「何とか続けられないかと手を尽くしてきたが、将来を考えて続けていけないと判断した」。2月12日、ディスプレイ事業からの完全撤退を正式発表したパイオニア取締役社長の小谷進氏は、記者会見上でこの言葉を繰り返した。
2009年3月期第3四半期(2008年10月〜12月)の決算で、プラズマテレビを含むホームエレクトロニクスの営業収入は前年同期比48.8%減の515億円、営業損益は97億円の赤字となった。
2008年3月には、プラズマパネル生産からの正式撤退を発表。2009年3月末には国内パネル生産拠点、4月までには英国、米国の海外プラズマテレビ生産拠点を閉鎖し、事業構造改革を進めてきた。
生産から撤退したプラズマパネルは、パナソニックから供給を受けることで事業を継続し、資本・業務提携関係にあるシャープからは液晶パネルを調達することで、液晶テレビへの参入も視野に入れ、ディスプレイ事業に取り組んできた中での撤退発表。
「2008年秋までは計画通りに進んでいた。しかし10月からの市場激変でテレビの価格下落が想定をはるかに上回った」(小谷氏)と市場環境の急激な悪化に、構造改革が及ばなかったと説明する。
また、「利益の根源であったカーエレクトロニクス事業が、今期始めて赤字となった。プラズマテレビの赤字を調整してきたカーエレクトロニクス事業も赤字となり、損益改善は望めないと考えた」(小谷氏)と断腸の思いをにじませる。
パネルからの一貫生産を手がけてきたパイオニアのプラズマテレビは、黒の表現力やコントラスト比など、その技術力が高く評価されていた。プラズマパネル製造技術に関する特許も持つ。

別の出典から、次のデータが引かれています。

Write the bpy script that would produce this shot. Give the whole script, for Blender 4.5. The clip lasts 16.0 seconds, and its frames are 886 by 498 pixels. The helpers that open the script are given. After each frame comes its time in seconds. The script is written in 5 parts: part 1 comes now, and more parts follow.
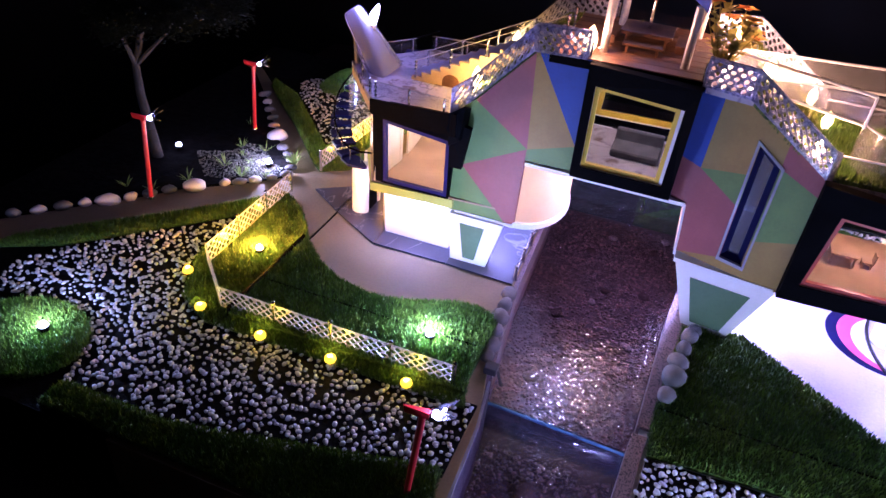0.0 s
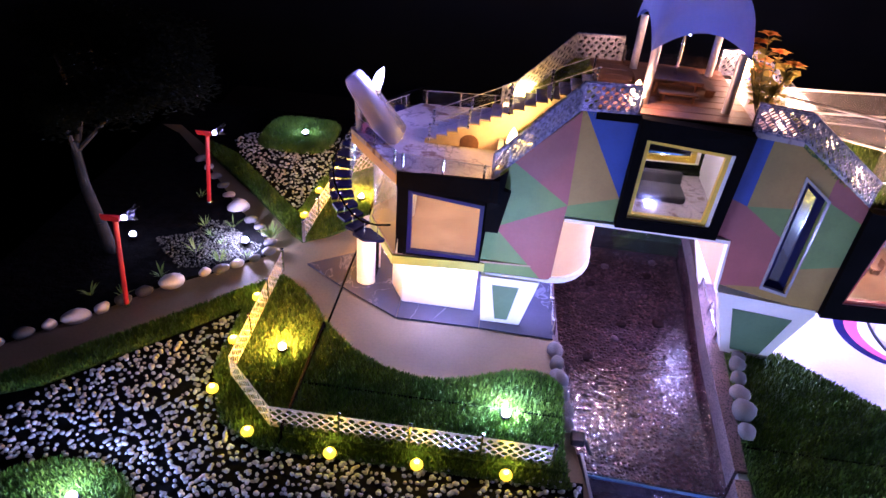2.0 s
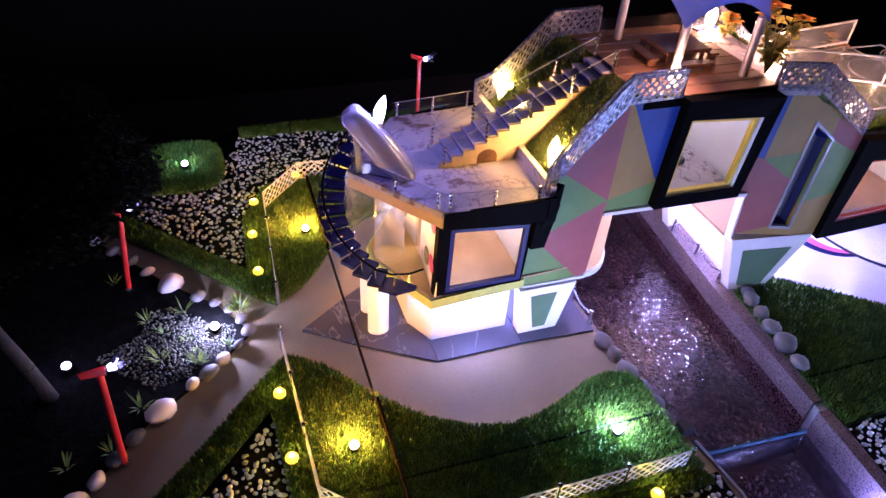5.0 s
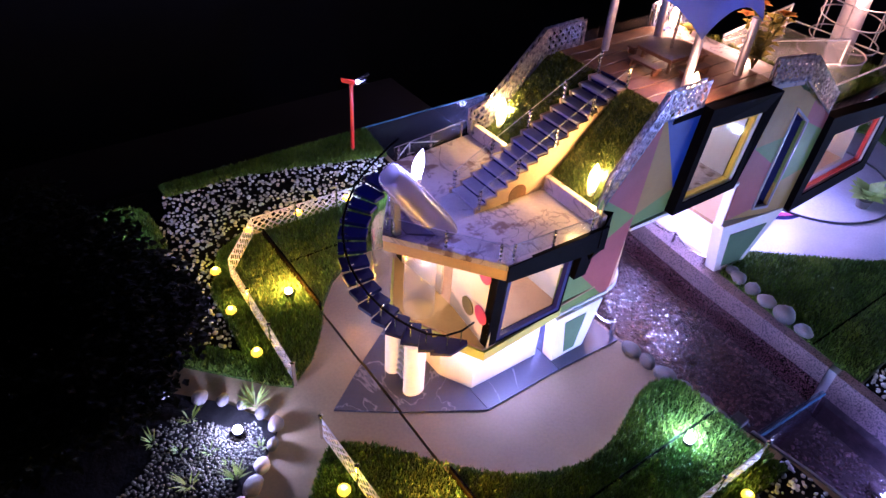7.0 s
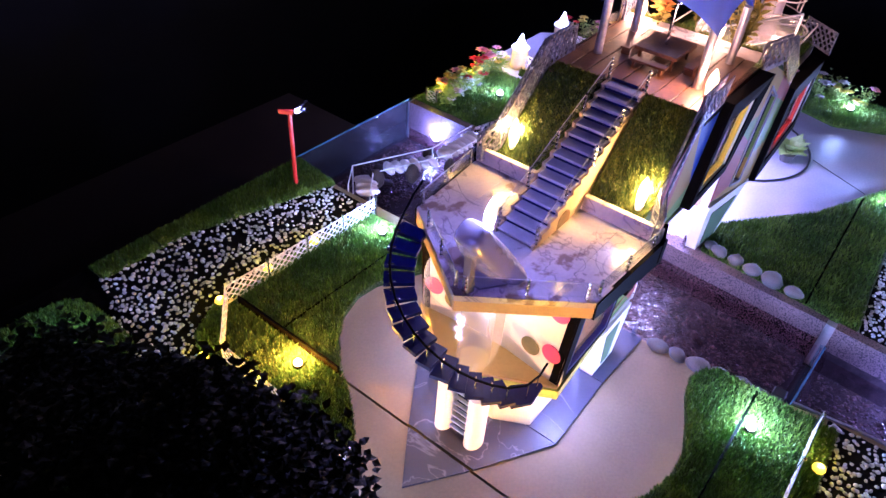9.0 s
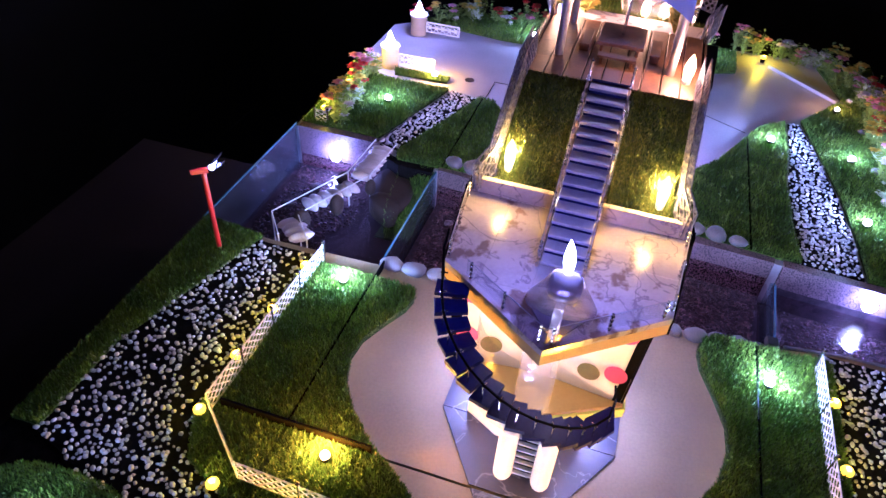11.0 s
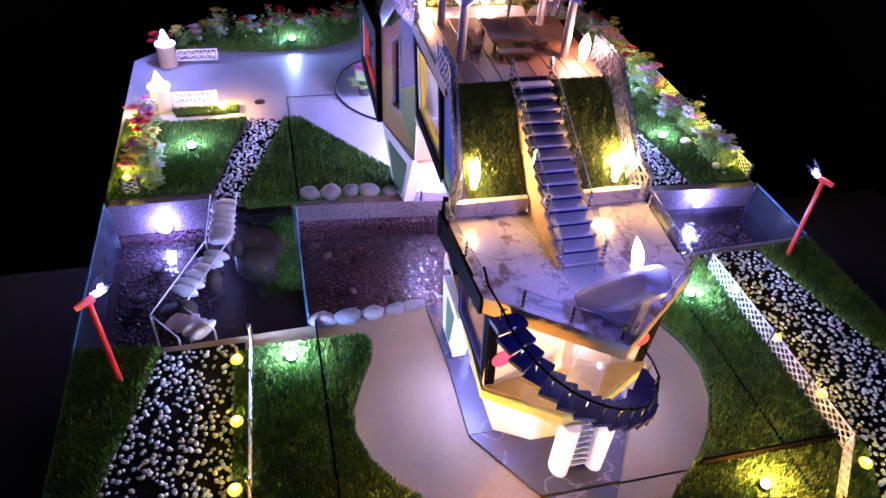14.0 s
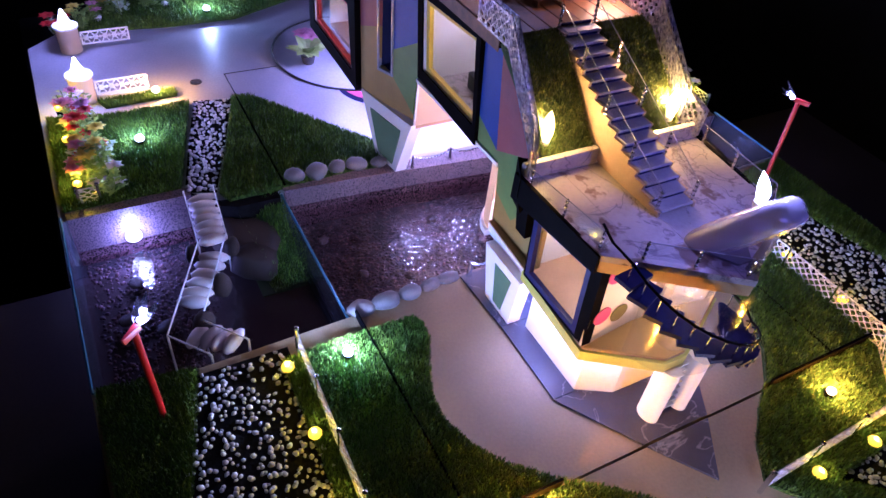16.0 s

パイオニアのプラズマテレビは、現在販売している商品を持って終了し、予定していたパナソニックからのパネル供給は断念するとのこと。液晶テレビについても完全撤退を表明した。
プラズマテレビ事業に従事してきた従業員に対して質問が及ぶと「思いは十分にわかっているつもり。いろいろと検討を重ねてきたが、残念ながら続けることができなかった。申し訳ないと思っている」(小谷氏)とコメントした。